Brand new news to share. Firstly, The Crimson Pact: Volume III has hit the eShelves. For $4.99, you get fifteen demon-fighting stories from all over the multiverse. Many of your favorite characters return in sequels to stories from volumes I and II, while still others come from bright and shiny new faces for you to meet. Fifteen stories for five bucks, that’s thirty-three cents a story people. You can’t beat that kind of value. Still not convinced? Well, we have something to help sway the non-believers out there. No, it’s not the Spanish Inquisition, (you’d never expect it), it’s a FREE copy of our sampler Tales From the Crimson Pact. This sampler contains four juicy stories to wet your appetite for more, including my very first CP story Monsters Under the Bed. But act quickly, after tomorrow, the price skyrockets back to ninety-nine cents.

In other news, writing continues in earnest on my second Abyss Walker project, A Wererat’s Tale: Collar of Perdition. Kellacun travels south to find new adventures, and more dangerous enemies. Expect to see this one on the shelves around Christmas.

I’ll be in Madison, WI next weekend playing panelist at OdysseyCon. Swing on by and say hello.

And finally, I have a little treat for dedicated fans. As a big fan of The Onion, I was inspired to write a satirical article dedicated to the outrageous attempts of a particular political party to drag gender issues back into the 1950’s. Now I try not to get political here, but I think most of us can agree that things are getting a bit silly when equal pay protection laws are being struck down in midnight sessions. So, in the tradition of trading one absurdity for another, I give you…

Female Pilots Shove a Tampon in the GOP War on Women:

Ongoing operations in the Republican led War on Women hit an embarrassing snag today. Confidential sources informed us that a planned air-strike against the Louisiana home of Terry O’Neill, the suspected head of an anti-patriarchal extremist group known as NOW, had to be scrapped when it was discovered that the on-duty pilots of the 47th Fighter Squadron were themselves women.

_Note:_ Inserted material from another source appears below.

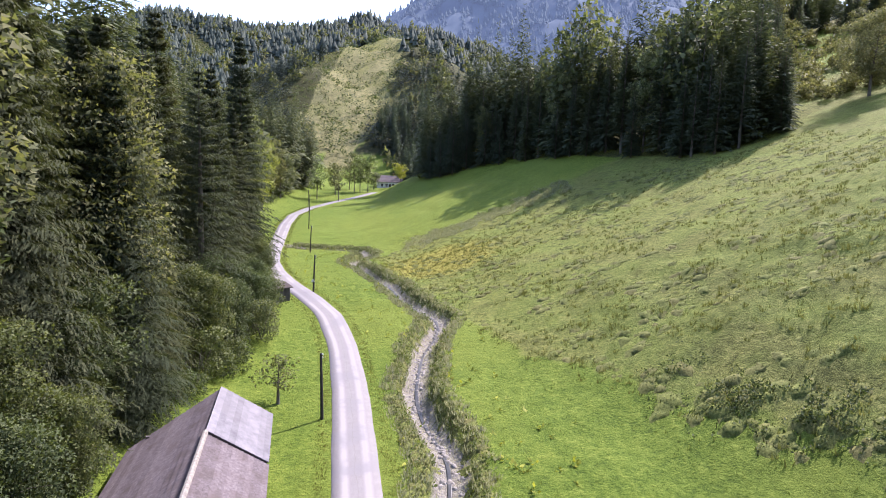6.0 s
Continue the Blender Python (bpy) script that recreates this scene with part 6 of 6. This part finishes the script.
foot = lambda y: along(y, 6)
x, y = sites_in(11000, (-34, 46, 76, 222), 21, lambda x, y: (uncut(x, y) > 0) & (waves(x, y, 11, 4) + waves(x, y, 27, 6) > -0.25))
scatter("rough_grass", x, y, TUFT, M["grass"], "tufted uncut grass on the sloping meadow", "grass", 3)
x, y = sites_in(7000, (-14, 40, 84, 172), 22, lambda x, y: (uncut(x, y) > 1.5) & (waves(x, y, 9, 7) + 0.8 * waves(x, y, 22, 8) > 0.75))
scatter("tussocks", x[:900], y[:900], TUFT, M["grass"], "dark coarse tussocks in bands across the slope", "grass", 4)
x, y = sites_in(9000, (-36, -4, 172, 216), 23, lambda x, y: (near_line(x, y, CREEK)[0] > 1.5) & (uncut(x, y) > 0.5))
keep = np.random.RandomState(5).rand(x.size) < 0.6 * np.exp(-((x + 20) / 12) ** 2 - ((y - 195) / 13) ** 2)
scatter("dry_grass", x[keep], y[keep], TUFT, M["ochre"], "yellowish uncut grass above the creek bend", "grass", 5, 0.5, 0.9)
x, y = sites_in(6500, (-44, -24, 36, 108), 24, lambda x, y: x < along(y, 2) - 1.0)
scatter("bank_grass", x, y, SHORT, M["dry_blade"], "dry tan grass on the steep bank", "grass", 6, 0.8, 1.5)


def mound(seed):
    """A cushion of matted grass, combed over downhill."""
    rs = np.random.RandomState(seed)
    V, T, n = [(0.15, 0, 0.15)], [], 7
    for ring_, (q_, z) in enumerate(((0.55, 0.11), (1.25, -0.06))):
        for kk in range(n):
            a = 6.2832 * (kk + 0.5 * ring_) / n
            s_ = q_ * rs.uniform(0.7, 1.3)
            V.append((math.cos(a) * s_, math.sin(a) * s_ * 0.75, z + rs.uniform(-0.05, 0.05)))
    T += [(0, 1 + i_, 1 + (i_ + 1) % n) for i_ in range(n)]
    for i_ in range(n):
        a, b, c, d = 1 + i_, 1 + (i_ + 1) % n, 1 + n + i_, 1 + n + (i_ + 1) % n
        T += [(a, c, d), (a, d, b)]
    tuft = blades(rs, 16, 0.24, 1.0, 0.05)
    return np.concatenate([np.array(V, float), tuft[0] + (0, 0, 0.06)]), np.concatenate([np.array(T), tuft[1] + len(V)])


MOUNDS = [mound(i) for i in range(5)]
x, y = sites_in(16000, (-34, 44, 78, 216), 221, lambda x, y: (uncut(x, y) > 0.6) & (waves(x, y, 13, 41) + 0.8 * waves(x, y, 31, 42) > 0.0))
scatter("matted_grass", x[:1700], y[:1700], MOUNDS, M["matted"], "cushions of matted uncut grass on the slope", "grass", 222, 0.4, 1.0, smooth=True, drape=True)
x, y = beside(CREEK, 1500, 1.3, 2.6, 223, 0.3)
ok = away(x, y, 2.4, 2.2)
scatter("bank_cushions", x[ok], y[ok], MOUNDS, M["matted"], "grass cushions overhanging the creek bank", "grass", 224, 0.4, 0.9, smooth=True, drape=True)
x, y = sites_in(3200, (17, 33, 26, 50), 25, lambda x, y: x > 15.0 + 0 * y)
scatter("tall_grass", x, y, TUFT, M["straw"], "tall flattened pale grass beside the fence", "grass", 7, 0.9, 1.5, tall=(0.5, 0.8))
x, y = beside(CREEK, 2200, 1.1, 2.5, 26, 0.2)
ok = away(x, y, 2.4, 2.2)
scatter("creek_herbs", x[ok], y[ok], HERB, M["herb"], "wild herbs and nettles along the creek banks", "herbs", 8, 0.4, 1.1)
x, y = beside(CREEK, 6000, 1.0, 3.0, 126, 0.2)
ok = away(x, y, 2.4, 2.2)
scatter("creek_grass", x[ok], y[ok], TUFT, M["straw"], "tall bleached grass along the creek banks", "grass", 108, 0.7, 1.4)
# wild strip below the lawn
rs = np.random.RandomState(27)
s = rs.uniform(0, 1, 2000)
x, y = np.interp(s, [0, 0.35, 0.65, 1], [-8.0, 0.0, 5.0, 11.6]) + rs.normal(0, 0.9, s.size), np.interp(s, [0, 0.35, 0.65, 1], [31.5, 34.0, 36.8, 42.2]) + rs.normal(0, 0.8, s.size)
scatter("wild_strip", x[::2], y[::2], HERB, M["thicket"], "strip of dark wild herbs below the lawn", "herbs", 99, 0.3, 0.75)
scatter("wild_strip", x[1::2], y[1::2], HERB, M["herb"], "strip of wild herbs below the lawn", "herbs", 9, 0.3, 0.8)
scatter("wild_grass", x[::2], y[::2] + 0.3, SHORT, M["straw"], "bleached grass in the wild strip below the lawn", "grass", 109, 1.6, 3.0)
x, y = sites_in(3600, (-30, -11, 22, 56), 28, lambda x, y: (x < -22.5) | (x > -16.8))
keep = (x < -22.5) | (y < 45)
scatter("bank_herbs", x[keep], y[keep], HERB, M["herb"], "wild herbs on the verge of the lane", "herbs", 10, 0.5, 1.3)
x, y = sites_in(8000, (-28, 8, 208, 250), 29, lambda x, y: np.abs(y - 217 - (x + 20) * 0.35) < 4.5 + 2 * waves(x, y, 8, 3))
scatter("hollow_herbs", x[:2000], y[:2000], HERB, M["pale_herb"], "band of withered tall herbs across the meadow", "herbs", 11, 0.5, 1.1)
x, y = sites_in(1400, (-24, 8, 212, 232), 30, lambda x, y: np.abs(y - 217 - (x + 20) * 0.35) < 4.0 + 2 * waves(x, y, 8, 3))
scatter("green_herbs", x, y, TUFT, M["pale_herb"], "withered tall stalks in the hollow", "herbs", 12, 0.8, 1.8)
x, y = beside(LANE, 9000, 1.72, 2.6, 31, 0.2, 0.9)
scatter("verge_grass", x, y, SHORT, M["grass"], "short dry grass along the lane's edges", "grass", 13, 0.7, 1.5)
x, y = sites_in(22000, (-46, 16, 24, 230), 32, lambda x, y: (uncut(x, y) < 1) & (near_line(x, y, CREEK)[0] > 2) & (near_line(x, y, LANE)[0] > 2.2))
scatter("meadow_grass", x, y, SHORT, M["herb"], "short green meadow grass tufts", "grass", 14, 0.6, 1.3)
rs2 = np.random.RandomState(55)
DOCK = [leaf_cloud(rs2, [((0, 0, 0.1), 0.2)], 9, 0.3, -0.1) for i in range(3)]
x, y = sites_in(700, (-50, -10, 110, 215), 56, lambda x, y: (x < foot(y) - 4) & (near_line(x, y, CREEK)[0] > 2.2) & (x > np.interp(y, LANE_X[:, 1], LANE_X[:, 0]) + 2))
scatter("dock_plants", x, y, DOCK, M["birch_leaf"], "scattered broad dock rosettes in the mown grass", "herbs", 57, 0.6, 1.2)
# young growth on the felled patches and the upper pasture
rs = np.random.RandomState(33)
x, y = rs.uniform(-350, -40, 9000), rs.uniform(410, 870, 9000)
ok = clearing(x, y) > -0.05
scatter("clearing_scrub", x[ok], y[ok], HERB, M["thicket"], "scattered young scrub on the felled hillside", "scrub", 15, 2.5, 7.5)
SCRUB = [leaf_cloud(rs, [((rs.uniform(-0.3, 0.3), rs.uniform(-0.3, 0.3), 0.25 + 0.15 * q), 0.3) for q in range(4)], 160, 0.16, -0.2) for i in range(4)]
x, y = rs.uniform(62, 150, 1500), rs.uniform(205, 330, 1500)
ok = (in_wood(x, y) < -1) & (y > 222 - (x - 66) * 0.2) & (waves(x, y, 16, 81) > -0.5)
scatter("pasture_scrub", x[ok][:230], y[ok][:230], SCRUB, M["straw_leaf"], "sunlit scrub on the upper pasture", "scrub", 16, 1.6, 4.2)

# coarse dark growth in a band half way up the slope
rs = np.random.RandomState(71)
s = rs.uniform(0, 1, 1100)
x = np.interp(s, [0, 0.1, 0.3, 0.6, 1], [-2.2, -0.6, 3.5, 8.0, 13.5]) + rs.normal(0, 1.3, s.size)
y = np.interp(s, [0, 0.1, 0.3, 0.6, 1], [143, 137.5, 133.5, 126.0, 114.0]) + rs.normal(0, 1.6, s.size)
ok = waves(x, y, 7, 51) > -0.3
scatter("slope_cushions", x[ok][::6], y[ok][::6], MOUNDS, M["matted"], "swollen cushions of coarse grass across the slope", "grass", 73, 0.5, 1.2, tall=(1.0, 1.8), smooth=True, drape=True)
scatter("slope_growth", x[ok], y[ok], HERB, M["thicket"], "band of coarse dark herbs across the slope", "herbs", 72, 0.4, 1.1)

Mission planners scrambled to find off-duty male pilots to fly the raid, but all flatly refused. We contacted Lt. John Whitman, one of the 47th’s A-10C Warthog drivers and decorated Iraq War veteran, to ask him why he disobeyed orders:

“Well, see, most of the guys here are married, and while I flew Hogs through a curtain of AAA fire over Baghdad in service to my country, starting a war like that at home is one battle I’m not fighting for nobody.”

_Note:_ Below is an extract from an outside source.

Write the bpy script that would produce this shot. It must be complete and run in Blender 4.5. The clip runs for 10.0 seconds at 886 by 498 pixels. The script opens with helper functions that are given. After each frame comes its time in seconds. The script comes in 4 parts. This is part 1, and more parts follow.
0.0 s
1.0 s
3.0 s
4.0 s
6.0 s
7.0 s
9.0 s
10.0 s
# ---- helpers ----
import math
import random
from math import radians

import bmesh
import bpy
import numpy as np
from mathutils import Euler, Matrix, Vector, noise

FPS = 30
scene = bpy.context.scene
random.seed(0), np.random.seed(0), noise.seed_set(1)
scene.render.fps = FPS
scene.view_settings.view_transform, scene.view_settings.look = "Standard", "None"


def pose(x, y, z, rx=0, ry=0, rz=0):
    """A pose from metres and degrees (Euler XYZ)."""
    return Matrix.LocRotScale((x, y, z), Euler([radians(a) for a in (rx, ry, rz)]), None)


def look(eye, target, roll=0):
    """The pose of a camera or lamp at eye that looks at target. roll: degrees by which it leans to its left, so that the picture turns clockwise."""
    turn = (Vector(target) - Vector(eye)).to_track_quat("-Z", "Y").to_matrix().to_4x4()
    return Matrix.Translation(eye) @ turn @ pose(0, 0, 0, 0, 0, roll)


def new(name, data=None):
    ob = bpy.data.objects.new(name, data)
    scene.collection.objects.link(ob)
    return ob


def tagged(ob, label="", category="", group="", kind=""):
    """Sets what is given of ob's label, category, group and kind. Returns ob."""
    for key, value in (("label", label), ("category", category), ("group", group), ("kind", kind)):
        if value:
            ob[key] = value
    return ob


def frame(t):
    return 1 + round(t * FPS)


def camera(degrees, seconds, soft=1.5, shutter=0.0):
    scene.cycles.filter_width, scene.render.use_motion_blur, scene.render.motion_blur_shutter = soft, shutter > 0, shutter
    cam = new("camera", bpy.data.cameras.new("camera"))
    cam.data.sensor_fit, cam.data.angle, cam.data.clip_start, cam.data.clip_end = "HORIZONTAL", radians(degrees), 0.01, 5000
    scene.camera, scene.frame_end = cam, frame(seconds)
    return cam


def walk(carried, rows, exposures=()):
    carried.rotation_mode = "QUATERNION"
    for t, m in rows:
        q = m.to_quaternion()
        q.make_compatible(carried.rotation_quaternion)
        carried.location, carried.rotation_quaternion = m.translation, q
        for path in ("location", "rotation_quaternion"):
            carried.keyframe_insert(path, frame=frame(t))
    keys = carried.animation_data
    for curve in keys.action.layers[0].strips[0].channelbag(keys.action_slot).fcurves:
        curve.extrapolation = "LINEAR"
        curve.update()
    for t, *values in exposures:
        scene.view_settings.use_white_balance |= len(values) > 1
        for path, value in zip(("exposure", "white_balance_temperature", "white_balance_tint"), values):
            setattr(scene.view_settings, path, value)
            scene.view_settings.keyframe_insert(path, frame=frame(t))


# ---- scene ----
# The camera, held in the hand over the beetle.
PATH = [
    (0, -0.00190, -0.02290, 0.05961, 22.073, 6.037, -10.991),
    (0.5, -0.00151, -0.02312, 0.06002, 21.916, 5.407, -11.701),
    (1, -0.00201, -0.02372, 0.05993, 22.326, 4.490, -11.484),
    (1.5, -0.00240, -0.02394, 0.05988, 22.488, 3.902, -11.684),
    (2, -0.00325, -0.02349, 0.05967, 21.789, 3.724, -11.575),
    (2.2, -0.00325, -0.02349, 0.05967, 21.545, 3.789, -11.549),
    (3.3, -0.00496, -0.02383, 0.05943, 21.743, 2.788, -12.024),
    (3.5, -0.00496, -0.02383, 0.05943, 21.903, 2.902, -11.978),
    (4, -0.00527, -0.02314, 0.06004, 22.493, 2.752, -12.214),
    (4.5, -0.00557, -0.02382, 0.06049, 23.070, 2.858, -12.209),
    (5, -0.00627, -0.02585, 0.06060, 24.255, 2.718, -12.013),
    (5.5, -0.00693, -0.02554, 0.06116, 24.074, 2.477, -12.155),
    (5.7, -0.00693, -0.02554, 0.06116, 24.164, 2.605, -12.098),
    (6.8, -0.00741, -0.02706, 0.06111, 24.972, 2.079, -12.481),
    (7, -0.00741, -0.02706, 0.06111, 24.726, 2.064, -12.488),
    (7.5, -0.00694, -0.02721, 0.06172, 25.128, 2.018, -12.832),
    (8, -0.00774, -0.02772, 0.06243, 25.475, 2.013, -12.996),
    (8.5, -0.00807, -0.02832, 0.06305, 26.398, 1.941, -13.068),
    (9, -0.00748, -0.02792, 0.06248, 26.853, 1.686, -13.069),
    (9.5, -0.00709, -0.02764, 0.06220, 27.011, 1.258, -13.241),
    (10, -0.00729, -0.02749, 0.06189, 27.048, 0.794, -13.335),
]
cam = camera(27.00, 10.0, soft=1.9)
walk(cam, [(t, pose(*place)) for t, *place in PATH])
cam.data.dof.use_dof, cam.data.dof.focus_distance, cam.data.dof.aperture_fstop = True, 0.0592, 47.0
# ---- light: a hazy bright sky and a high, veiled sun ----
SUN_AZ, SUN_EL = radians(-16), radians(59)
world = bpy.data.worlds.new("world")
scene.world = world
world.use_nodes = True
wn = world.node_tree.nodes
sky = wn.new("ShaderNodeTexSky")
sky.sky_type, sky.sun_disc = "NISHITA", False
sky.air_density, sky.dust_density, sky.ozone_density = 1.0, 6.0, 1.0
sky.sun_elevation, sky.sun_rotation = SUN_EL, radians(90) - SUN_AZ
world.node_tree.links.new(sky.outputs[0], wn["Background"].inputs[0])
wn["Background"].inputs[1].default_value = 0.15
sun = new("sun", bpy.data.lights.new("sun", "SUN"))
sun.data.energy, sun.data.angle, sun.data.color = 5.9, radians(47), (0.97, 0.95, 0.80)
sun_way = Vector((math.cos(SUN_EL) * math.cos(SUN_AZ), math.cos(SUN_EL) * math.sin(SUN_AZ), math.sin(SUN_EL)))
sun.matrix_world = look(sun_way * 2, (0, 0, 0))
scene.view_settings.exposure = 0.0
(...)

However, the mission is still moving forward. A crash course has been started to train the USAF’s first class of all homosexual pilots. With no vested interest in women’s rights, it is hoped that the gays will have fewer moral objections to the core objectives of the WoW, as it has come to be called. When asked for comment, Republican National Committee chairman, Reince Priebus had this to say: “I hate to say it, but thank God President Obama had the sense to repeal DADT over the principled objections of the GOP and the rest of the nation’s homophobes. We would have really been in a pickle without these queers to fly our strike missions. Hell, I didn’t even know we were letting women be pilots in the first place.

Can you imagine ‘Top Gun’ with Kelly McGillis in the cockpit? They call it a cockpit for a reason, ladies.”